Rappelons que le wali de Bank Al-Maghrib a également contesté la politique des subventions généralisées régulières et sans ciblage, tout en évoquant le retard dans le lancement du Registre social unifié. «Nous avons besoin d’un ciblage pour que les personnes qui ont réellement besoin d’aide puissent en bénéficier et pas les autres… Nous devons aussi avoir le courage de dire quelle est la limite des aides à accorder. C’est à ce moment-là que l’État aura une image budgétaire qui permettra de faire les arbitrages nécessaires», a-t-il indiqué.
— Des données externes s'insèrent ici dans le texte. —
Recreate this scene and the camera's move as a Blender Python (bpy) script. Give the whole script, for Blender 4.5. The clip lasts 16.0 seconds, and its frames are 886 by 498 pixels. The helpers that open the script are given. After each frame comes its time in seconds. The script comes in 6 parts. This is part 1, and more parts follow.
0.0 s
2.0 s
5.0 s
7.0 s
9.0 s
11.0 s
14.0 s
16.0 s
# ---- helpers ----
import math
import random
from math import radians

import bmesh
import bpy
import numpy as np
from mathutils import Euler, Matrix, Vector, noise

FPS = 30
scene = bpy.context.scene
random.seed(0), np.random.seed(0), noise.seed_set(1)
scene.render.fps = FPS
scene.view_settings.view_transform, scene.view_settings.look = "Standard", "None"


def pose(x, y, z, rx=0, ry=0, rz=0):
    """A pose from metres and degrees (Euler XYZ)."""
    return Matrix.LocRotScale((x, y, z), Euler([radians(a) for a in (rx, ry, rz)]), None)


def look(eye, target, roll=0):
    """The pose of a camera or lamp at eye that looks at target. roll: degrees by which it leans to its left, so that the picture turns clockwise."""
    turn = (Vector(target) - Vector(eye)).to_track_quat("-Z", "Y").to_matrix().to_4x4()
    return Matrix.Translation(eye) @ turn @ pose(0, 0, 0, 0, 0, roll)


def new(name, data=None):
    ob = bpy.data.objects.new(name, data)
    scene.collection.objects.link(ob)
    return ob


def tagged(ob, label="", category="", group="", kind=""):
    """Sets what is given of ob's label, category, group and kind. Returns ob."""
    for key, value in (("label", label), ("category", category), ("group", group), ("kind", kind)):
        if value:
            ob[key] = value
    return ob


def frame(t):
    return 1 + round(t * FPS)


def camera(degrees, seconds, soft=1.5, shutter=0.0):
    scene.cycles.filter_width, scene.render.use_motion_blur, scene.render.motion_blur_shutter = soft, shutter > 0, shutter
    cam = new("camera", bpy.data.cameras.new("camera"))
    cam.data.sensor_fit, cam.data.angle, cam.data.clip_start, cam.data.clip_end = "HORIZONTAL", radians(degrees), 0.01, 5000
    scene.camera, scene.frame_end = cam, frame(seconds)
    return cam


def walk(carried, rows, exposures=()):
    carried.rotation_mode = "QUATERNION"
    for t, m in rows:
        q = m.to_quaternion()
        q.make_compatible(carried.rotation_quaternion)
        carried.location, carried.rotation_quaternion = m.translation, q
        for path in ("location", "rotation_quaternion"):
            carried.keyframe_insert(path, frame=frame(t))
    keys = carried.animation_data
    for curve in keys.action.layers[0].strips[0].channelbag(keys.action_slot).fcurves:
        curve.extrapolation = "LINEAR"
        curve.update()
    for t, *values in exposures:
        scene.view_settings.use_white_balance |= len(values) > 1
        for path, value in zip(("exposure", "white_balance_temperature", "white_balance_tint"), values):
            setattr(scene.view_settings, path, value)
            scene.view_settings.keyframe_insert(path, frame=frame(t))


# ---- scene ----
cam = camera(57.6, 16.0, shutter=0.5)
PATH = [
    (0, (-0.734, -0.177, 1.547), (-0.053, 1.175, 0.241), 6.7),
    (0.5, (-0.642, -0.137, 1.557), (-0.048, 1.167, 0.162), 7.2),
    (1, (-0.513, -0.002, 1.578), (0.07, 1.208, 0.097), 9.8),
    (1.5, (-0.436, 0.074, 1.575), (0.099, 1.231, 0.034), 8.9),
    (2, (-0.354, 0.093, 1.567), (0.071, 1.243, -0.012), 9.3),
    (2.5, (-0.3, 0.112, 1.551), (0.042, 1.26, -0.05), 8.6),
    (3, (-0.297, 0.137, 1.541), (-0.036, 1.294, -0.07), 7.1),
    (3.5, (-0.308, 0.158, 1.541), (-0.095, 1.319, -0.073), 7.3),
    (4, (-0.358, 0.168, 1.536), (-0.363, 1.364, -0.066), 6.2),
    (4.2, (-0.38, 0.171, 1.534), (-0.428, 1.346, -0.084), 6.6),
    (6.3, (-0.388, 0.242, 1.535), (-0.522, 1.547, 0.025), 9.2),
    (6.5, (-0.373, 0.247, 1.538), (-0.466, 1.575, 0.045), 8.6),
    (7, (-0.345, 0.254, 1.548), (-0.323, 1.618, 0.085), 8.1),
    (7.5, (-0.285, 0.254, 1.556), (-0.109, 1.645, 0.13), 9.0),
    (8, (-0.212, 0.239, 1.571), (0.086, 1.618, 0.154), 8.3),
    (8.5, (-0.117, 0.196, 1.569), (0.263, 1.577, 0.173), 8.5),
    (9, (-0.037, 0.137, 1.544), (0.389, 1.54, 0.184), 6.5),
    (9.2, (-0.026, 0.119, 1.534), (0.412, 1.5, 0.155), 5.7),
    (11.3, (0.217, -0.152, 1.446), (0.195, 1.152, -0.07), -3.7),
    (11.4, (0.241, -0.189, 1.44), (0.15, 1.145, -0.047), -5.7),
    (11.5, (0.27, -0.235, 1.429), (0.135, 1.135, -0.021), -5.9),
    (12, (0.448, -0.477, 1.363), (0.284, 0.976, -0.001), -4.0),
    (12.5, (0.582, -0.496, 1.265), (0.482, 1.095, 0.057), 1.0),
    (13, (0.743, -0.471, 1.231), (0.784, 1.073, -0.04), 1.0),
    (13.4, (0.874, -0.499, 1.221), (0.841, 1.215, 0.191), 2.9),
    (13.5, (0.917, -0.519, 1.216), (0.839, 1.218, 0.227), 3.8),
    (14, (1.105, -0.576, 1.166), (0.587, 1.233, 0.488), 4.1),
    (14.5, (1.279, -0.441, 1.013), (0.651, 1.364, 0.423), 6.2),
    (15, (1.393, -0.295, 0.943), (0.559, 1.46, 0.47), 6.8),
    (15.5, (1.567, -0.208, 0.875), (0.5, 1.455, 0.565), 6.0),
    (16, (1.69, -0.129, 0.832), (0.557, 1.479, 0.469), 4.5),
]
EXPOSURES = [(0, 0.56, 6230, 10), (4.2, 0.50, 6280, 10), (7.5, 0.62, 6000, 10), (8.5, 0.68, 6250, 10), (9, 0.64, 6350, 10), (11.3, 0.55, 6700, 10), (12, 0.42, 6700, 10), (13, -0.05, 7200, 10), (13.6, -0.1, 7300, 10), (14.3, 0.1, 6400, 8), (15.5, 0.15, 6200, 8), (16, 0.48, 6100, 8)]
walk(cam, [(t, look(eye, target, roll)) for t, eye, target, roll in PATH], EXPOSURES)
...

Pour Kristalina Georgieva, «associer une politique monétaire restrictive à une politique budgétaire expansionniste revient à appuyer en même temps sur la pédale de frein et sur l’accélérateur. Il s’agirait là d’une conduite dangereuse de la politique économique». 
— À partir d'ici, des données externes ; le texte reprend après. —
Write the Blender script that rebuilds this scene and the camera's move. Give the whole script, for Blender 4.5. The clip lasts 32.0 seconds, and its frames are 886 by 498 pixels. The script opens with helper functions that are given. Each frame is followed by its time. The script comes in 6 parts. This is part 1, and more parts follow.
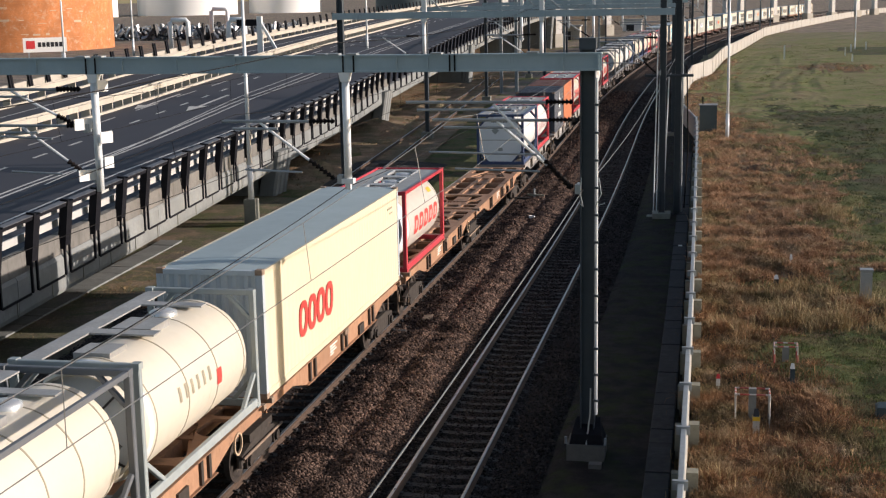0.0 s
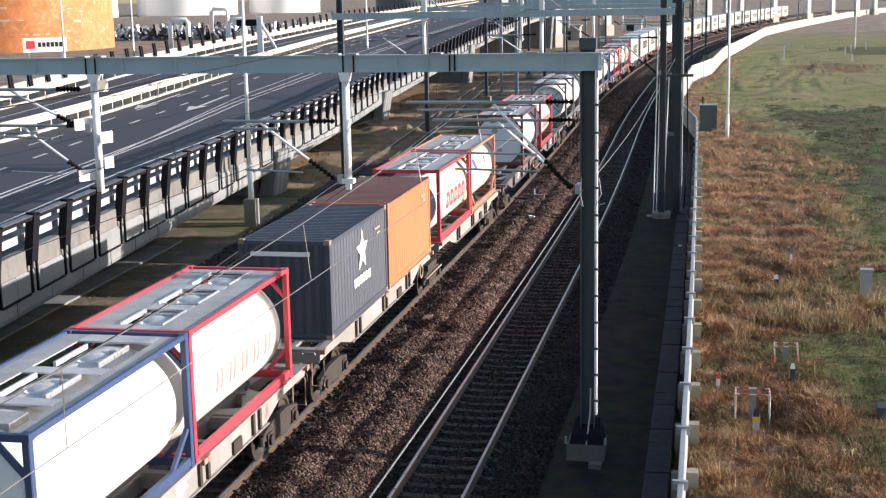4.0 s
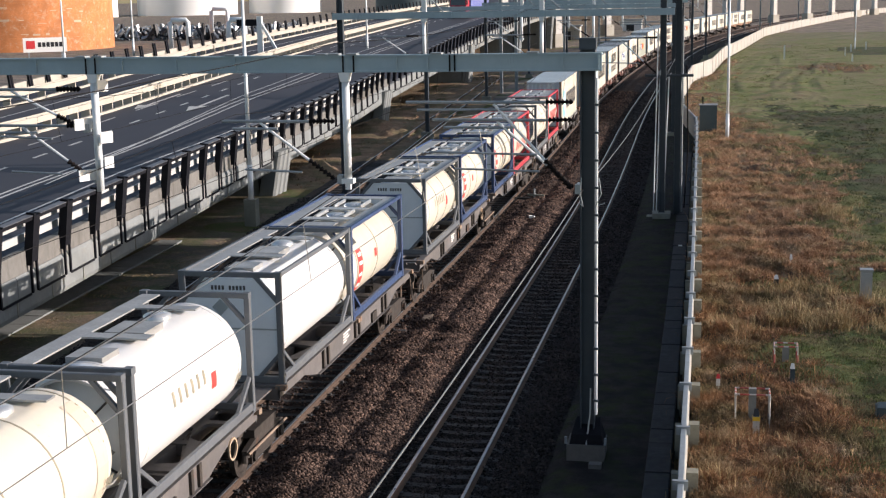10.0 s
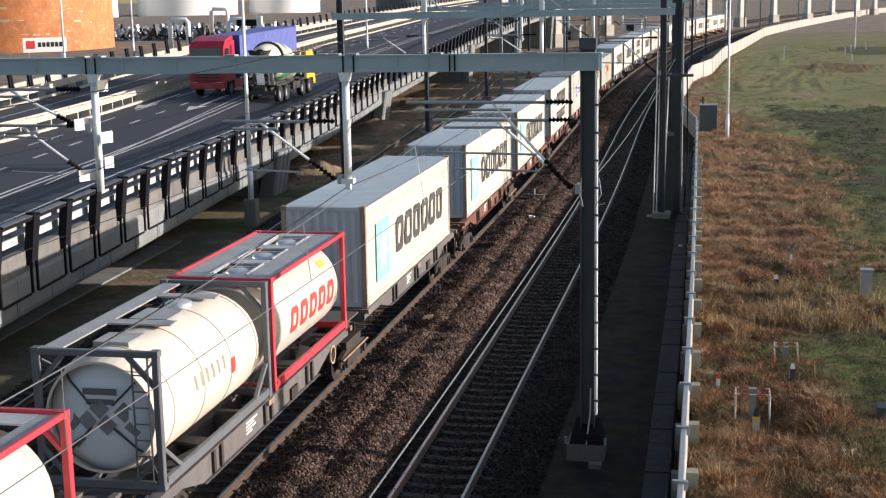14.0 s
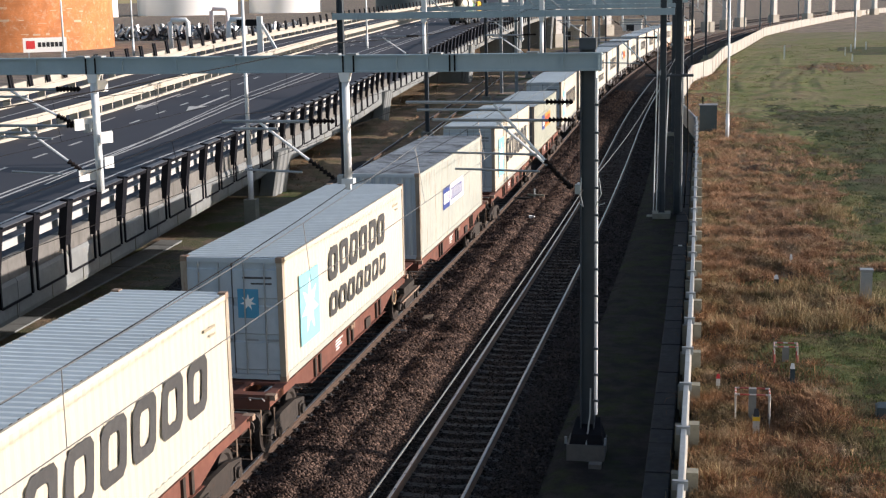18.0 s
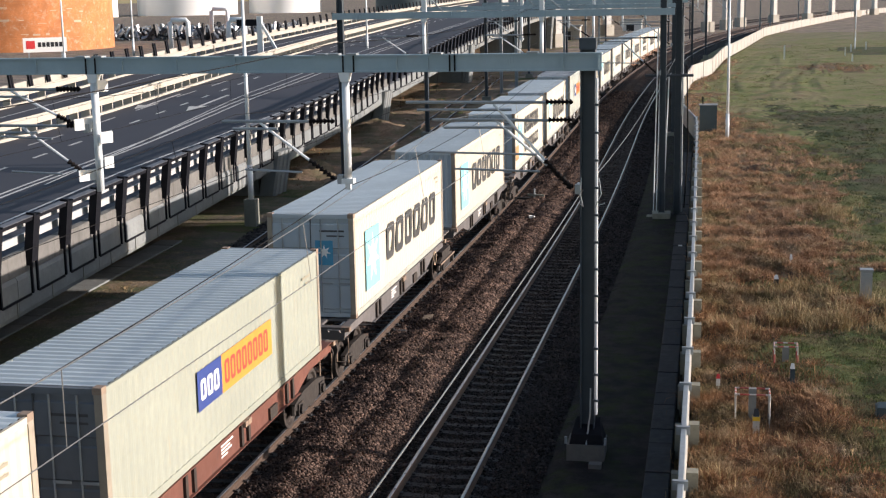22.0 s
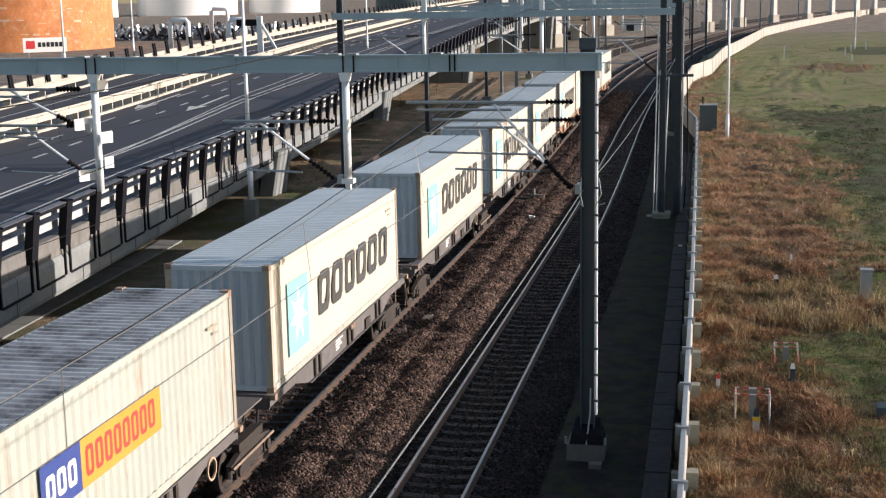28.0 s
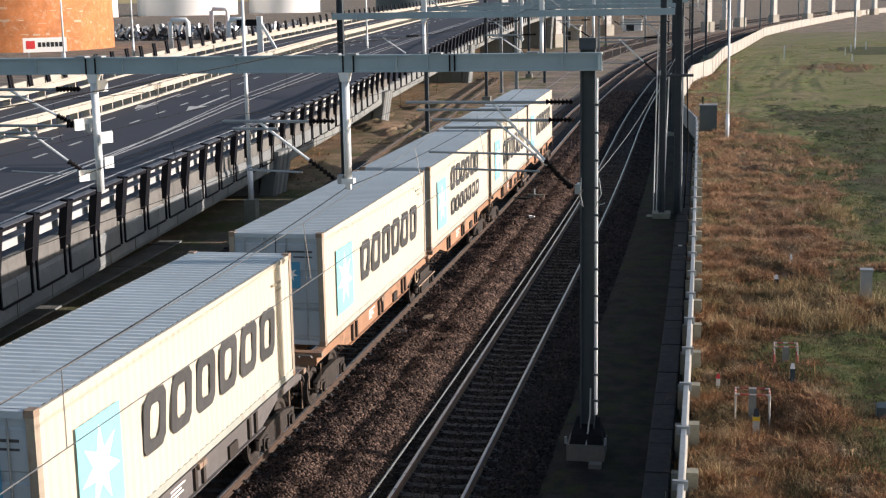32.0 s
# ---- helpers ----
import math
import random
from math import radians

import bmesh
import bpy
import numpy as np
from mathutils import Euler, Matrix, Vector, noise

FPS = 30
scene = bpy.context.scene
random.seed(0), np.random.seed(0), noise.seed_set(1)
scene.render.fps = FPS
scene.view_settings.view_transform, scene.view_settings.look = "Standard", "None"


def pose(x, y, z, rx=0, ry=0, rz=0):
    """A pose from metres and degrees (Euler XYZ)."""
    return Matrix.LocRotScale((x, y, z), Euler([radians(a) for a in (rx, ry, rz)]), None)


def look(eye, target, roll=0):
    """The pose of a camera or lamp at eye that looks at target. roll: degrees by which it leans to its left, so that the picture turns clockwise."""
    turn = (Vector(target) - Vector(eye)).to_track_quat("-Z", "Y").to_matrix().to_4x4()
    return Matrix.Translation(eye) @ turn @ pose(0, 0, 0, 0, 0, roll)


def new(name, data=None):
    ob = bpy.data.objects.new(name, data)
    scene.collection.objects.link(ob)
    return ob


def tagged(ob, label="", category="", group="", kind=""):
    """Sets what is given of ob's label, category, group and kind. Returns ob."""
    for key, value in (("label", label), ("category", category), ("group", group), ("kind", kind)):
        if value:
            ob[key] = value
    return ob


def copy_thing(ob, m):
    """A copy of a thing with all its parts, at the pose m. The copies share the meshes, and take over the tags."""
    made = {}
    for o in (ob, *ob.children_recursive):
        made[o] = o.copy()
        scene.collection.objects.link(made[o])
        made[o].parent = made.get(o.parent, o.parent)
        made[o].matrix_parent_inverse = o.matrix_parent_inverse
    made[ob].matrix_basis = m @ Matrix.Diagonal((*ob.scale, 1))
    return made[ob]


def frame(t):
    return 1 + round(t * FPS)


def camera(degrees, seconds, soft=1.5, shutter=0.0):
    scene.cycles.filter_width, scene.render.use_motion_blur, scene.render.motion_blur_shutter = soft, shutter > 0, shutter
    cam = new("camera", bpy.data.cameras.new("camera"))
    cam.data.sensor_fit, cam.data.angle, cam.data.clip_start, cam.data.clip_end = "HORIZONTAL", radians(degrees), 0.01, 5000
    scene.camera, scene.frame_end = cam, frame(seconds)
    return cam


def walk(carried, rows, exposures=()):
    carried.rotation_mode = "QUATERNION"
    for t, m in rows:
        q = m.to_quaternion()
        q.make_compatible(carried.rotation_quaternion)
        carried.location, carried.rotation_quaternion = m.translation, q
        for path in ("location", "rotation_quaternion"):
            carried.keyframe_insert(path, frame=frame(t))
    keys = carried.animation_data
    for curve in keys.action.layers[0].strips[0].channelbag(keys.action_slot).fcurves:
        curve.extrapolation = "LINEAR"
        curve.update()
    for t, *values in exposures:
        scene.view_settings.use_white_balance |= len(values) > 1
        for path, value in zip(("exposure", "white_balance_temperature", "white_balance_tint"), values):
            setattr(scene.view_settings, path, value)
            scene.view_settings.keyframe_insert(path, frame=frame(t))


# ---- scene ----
EYE = Vector((10.8042, -22.4073, 10.2187))
cam = camera(36.11, 32.0, soft=1.25)
YAW, PITCH = -0.2009, 0.1854
AIM = EYE + Vector((math.sin(YAW) * math.cos(PITCH), math.cos(YAW) * math.cos(PITCH), -math.sin(PITCH)))
VIEW = look(EYE, AIM, -1.0714)
walk(cam, [(0.0, VIEW), (32.0, VIEW)], exposures=[(0.0, 0.42, 6650, 17), (1.0, 0.52, 6650, 17), (2.0, 1.16, 6400, 17), (3.0, 1.24, 6300, 17), (6.0, 1.00, 6400, 17), (8.0, 0.98, 6350, 17), (9.0, 0.96, 6350, 17), (10.0, 0.66, 6400, 17), (14.0, 0.74, 6400, 17), (18.0, 0.70, 6450, 17), (22.0, 0.73, 6450, 17), (28.0, 0.74, 6500, 17), (30.0, 0.68, 6500, 17), (32.0, 0.68, 6500, 17)])

# ---- world, sun ----
SUN_EL, SUN_AZ = radians(13.2), math.atan2(0.990, 0.141)   # azimuth from +y towards +x
world = bpy.data.worlds.new("sky")
scene.world = world
world.use_nodes = True
wn = world.node_tree.nodes
sky = wn.new("ShaderNodeTexSky")
sky.sky_type, sky.sun_disc = "NISHITA", False
sky.sun_elevation, sky.sun_rotation = SUN_EL, SUN_AZ
sky.air_density, sky.dust_density = 1.0, 1.0
world.node_tree.links.new(sky.outputs[0], wn["Background"].inputs[0])
wn["Background"].inputs[1].default_value = 0.118
lamp = bpy.data.lights.new("sun", "SUN")
lamp.energy, lamp.angle, lamp.color = 4.8, radians(0.6), (1.0, 0.93, 0.85)
sun = new("sun", lamp)
d = Vector((math.sin(SUN_AZ) * math.cos(SUN_EL), math.cos(SUN_AZ) * math.cos(SUN_EL), math.sin(SUN_EL)))
sun.matrix_world = look(d * 300, (0, 0, 0))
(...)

Flexibilité du taux de change

Concernant la troisième recommandation du FMI, elle consiste à soutenir collectivement les pays émergents et en développement face au triple choc de l’appréciation du dollar, de la hausse des coûts de l’emprunt et de l’augmentation des sorties de capitaux. La probabilité de sorties de portefeuille en provenance des pays émergents au cours des trois prochains trimestres a augmenté jusqu’à 40%. Cette situation pourrait poser de graves difficultés aux pays dont les besoins de financement extérieur sont élevés. «Pour y remédier, il convient de maintenir la flexibilité du taux de change, mais les pays gagneraient également à adopter une approche plus volontariste et à prendre des mesures de précaution avant qu’une crise n’apparaisse», explique la DG du FMI. À ses yeux, il est essentiel de prendre toutes ces mesures dans l’immédiat, mais elles ne suffiront pas pour revitaliser l’économie mondiale et renforcer la résilience à l’heure où les fragilités s’accroissent. Il faut aussi engager des réformes porteuses de transformations afin de fabriquer un nouveau tissu économique et social plus solide et plus résistant face aux tensions que connaît le monde.